Tuesday, November 10, 2009

The Mother gene

What is it with your ill child that makes you completely wake up and be at full, willing attention at 3am?

I was hot anyway. And awake. So why not put my insomnia to good use and go tend to a poorly little poppet who seems to have caught a vomiting bug overnight. She's asleep now. I'm not. And you know what, I don't care in the slightest!

If the LGBB was arking up, playing the fool, acting silly or (my pet peeve) whinging over something or other, I would have far less patience for being up and 'on' at this time of the morning.

But there's something about that call out, Nightingale style (sans the oil lamp and groovy nurse's kit-out), that really calls me to service. I feel so incredibly useful. Mind you, I'd prefer not to be beckoned in this way too often. But there is something very gratifying for me, nurturing perhaps a part of myself, in knowing I am offering my ill or frightened child some comfort, enough to allow her to fall back to sleep. I know what to do for her. Get a bucket, a little scented antiseptic in the water at the bottom, a cold flannel, tissues, spare night gowns and Homoeopathic remedy (for puking - oh totally, yeah, there's one for that!) on hand, along with rhythmic soft strokes of her forehead, and I am well equipped to give her all I know how.

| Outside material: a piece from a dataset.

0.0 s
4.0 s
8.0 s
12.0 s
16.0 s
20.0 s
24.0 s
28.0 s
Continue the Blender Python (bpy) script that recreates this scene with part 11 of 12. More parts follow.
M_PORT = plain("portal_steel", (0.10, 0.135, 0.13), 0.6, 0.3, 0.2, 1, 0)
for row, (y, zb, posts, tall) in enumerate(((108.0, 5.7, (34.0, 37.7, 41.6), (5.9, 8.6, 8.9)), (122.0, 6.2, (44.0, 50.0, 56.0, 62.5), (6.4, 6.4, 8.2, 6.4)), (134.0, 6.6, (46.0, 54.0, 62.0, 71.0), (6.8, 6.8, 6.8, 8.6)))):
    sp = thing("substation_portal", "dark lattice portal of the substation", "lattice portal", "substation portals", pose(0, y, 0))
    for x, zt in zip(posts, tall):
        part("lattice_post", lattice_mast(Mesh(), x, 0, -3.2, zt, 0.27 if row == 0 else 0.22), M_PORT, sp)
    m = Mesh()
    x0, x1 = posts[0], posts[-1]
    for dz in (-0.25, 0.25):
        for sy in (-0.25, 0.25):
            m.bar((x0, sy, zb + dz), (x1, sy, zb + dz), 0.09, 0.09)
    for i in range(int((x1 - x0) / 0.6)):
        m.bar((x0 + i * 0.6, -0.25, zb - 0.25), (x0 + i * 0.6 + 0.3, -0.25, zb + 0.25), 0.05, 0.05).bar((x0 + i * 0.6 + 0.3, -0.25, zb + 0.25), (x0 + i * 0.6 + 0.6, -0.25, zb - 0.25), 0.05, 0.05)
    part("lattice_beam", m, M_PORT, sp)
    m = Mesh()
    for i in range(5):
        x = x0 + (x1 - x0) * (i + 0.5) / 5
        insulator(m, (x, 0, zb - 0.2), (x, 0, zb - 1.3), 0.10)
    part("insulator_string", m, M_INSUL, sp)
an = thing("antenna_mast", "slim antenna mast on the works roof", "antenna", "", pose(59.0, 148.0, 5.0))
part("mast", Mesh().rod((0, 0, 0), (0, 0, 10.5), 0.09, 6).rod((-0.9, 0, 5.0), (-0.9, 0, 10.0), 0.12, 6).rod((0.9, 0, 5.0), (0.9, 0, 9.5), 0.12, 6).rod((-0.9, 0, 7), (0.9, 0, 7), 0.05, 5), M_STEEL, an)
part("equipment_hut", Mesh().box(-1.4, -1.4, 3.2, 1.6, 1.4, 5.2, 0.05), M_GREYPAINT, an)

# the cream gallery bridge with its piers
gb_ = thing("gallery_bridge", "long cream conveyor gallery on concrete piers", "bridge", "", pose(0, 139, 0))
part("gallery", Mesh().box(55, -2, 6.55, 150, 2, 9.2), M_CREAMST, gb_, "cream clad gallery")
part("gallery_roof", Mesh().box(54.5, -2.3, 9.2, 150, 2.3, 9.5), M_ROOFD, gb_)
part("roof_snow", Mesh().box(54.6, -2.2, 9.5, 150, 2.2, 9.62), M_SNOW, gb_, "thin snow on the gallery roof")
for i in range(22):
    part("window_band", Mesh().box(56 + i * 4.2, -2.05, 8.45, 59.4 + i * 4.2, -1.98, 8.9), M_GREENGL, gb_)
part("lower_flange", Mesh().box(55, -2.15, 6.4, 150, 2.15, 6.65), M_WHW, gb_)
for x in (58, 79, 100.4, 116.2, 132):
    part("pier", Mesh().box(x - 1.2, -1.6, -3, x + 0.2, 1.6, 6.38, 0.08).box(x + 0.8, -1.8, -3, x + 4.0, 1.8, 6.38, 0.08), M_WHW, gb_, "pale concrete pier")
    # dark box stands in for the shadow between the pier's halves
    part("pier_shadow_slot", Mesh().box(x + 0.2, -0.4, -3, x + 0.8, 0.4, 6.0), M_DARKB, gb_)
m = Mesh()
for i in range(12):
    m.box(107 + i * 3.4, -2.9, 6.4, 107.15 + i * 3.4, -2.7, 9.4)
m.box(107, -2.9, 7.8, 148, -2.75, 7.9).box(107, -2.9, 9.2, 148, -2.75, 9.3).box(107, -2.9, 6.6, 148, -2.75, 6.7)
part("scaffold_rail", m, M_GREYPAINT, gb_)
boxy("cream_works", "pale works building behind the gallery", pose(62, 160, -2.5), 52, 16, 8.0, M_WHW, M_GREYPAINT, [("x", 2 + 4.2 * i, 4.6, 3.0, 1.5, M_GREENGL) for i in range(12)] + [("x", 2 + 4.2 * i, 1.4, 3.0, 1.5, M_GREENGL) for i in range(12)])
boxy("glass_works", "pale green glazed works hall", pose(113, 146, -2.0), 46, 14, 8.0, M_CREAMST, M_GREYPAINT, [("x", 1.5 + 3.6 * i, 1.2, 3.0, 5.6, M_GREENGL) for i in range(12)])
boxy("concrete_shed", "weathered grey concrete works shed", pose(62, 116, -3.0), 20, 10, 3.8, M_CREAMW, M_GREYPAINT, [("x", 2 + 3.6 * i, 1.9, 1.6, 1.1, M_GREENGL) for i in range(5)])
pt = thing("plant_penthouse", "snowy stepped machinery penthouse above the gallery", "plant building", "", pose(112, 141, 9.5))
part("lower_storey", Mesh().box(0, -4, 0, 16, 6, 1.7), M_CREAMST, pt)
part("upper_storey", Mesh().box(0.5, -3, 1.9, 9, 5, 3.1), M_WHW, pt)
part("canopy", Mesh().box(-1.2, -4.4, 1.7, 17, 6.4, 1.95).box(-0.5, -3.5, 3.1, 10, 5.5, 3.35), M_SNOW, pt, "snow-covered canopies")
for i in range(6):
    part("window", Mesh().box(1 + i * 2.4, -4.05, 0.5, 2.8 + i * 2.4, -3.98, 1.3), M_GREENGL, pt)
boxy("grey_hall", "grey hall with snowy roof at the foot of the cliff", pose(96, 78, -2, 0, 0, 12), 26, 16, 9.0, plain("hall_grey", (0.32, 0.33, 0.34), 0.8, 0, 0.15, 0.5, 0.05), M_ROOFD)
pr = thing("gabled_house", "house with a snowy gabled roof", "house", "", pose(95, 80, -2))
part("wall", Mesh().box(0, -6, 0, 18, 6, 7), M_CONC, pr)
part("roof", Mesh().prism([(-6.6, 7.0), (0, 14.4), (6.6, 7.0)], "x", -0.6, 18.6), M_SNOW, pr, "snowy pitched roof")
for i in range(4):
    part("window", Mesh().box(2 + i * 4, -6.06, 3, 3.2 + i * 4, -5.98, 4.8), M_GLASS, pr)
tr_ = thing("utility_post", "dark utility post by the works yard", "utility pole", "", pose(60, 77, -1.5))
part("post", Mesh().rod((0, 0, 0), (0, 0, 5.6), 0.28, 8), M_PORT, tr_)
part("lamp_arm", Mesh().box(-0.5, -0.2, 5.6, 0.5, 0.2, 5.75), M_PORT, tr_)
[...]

I feel far more put to good use in this manner, compared to those days and nights spent alongside my other gorgeous girl. In the NICU, there is no way to really comfort like this. So new to it all, anyway, and in an alien environment, none of which is familiar to your sense of instinctive mothering, there is little that can be done. And even less which is allowed, depending on the hospital and the 'trends' of the day. During our stint with Ellanor, in January/February 2004, there was a distinct change in instruction for us: it went from quite blasé, even encouraging, views on parental-infant touch to something far less friendly. The day I was told by a Registrar that my touching my own baby was harming her progress was the day something broke inside me just a little bit more. We fought and won that battle, adamant that there couldn't possibly be so much harm done in cooing gently through a tiny plastic porthole to our dear one while we gingerly held a pinky finger so she could curl her fist around it, that it demanded a finite rule.

Don't get me wrong, I know I'm not "making up" for lost nurturing with Ella. My girls are completely different and, therefore, so too is my relationship with both of them. I would never ever dishonour Lolly's place in the world and in my life, our family, by overlaying my nurture or mothering of her with anything that I felt I missed out on with her big sister.

I do often wonder what the nights would be like if I had two wee sickies to dart between. Or if they tag teamed and got ill on alternating nights to stagger the overnight loss of sleep for me. Would I be nearly as tolerant of all this if I hadn't already lost Ella (and so many other bubbas who never made it)? I'll never know.

It remains yet one more extremely handy gift she has left me.